A Greek amphora depicting people picking olives

The syllabus for professor Mary Jaeger’s Greco-Roman class reads a little like an ancient shopping list. She requests that students provide certain supplies: a bowl, spoon, knife and a few basic ingredients including fl our, water and salt. Students should be ready to learn about milk and honey one day and the Mediterranean triad of cereals, olives and wine the next.


The class is called “Food in Ancient Greco-Roman Culture,” and it explores the meanings and traditions behind all the delicious ingredients one finds in classics like Homer’s Odyssey and Petronius’s Satyricon.

To bring literature to life, Jaeger’s students dabble in the ancient art of cooking. For instance, they prepare their own sourdough starter in week four and share their loaves in week six. They experiment with ancient recipes, mixing sweet with savory or disguising foods as the Romans did. One standout recipe consists of dates stuffed surprisingly with whole almonds, then rolled in salt and pepper and fried in honey.

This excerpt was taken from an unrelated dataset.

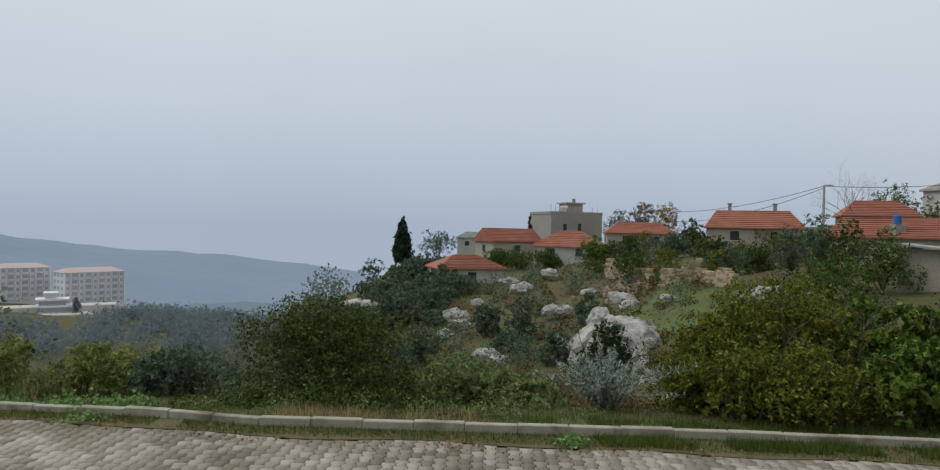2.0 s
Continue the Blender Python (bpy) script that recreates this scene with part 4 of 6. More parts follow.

Students learn that in the classic texts, food had social and economic impacts. For instance, says Jaeger, sometimes a cheese is not just a cheese. It’s also a means of transporting milk safely from the barbaric, pastoral lands to the civilized city. What was the first thing Odysseus planned to do after blinding the Cyclops? Steal his cheeses!

Jaeger came to her love of food and ancient literature honestly. She’s a classics professor who now bakes her own bread, makes her own wine with friends and tends her own vegetable garden, but the outline of this eclectic class has been passed down. Jaeger once had to prepare a great Roman banquet for her own classics professor. It was, said Jaeger, the first time she’d ever seen prosciutto or cooked with olive oil.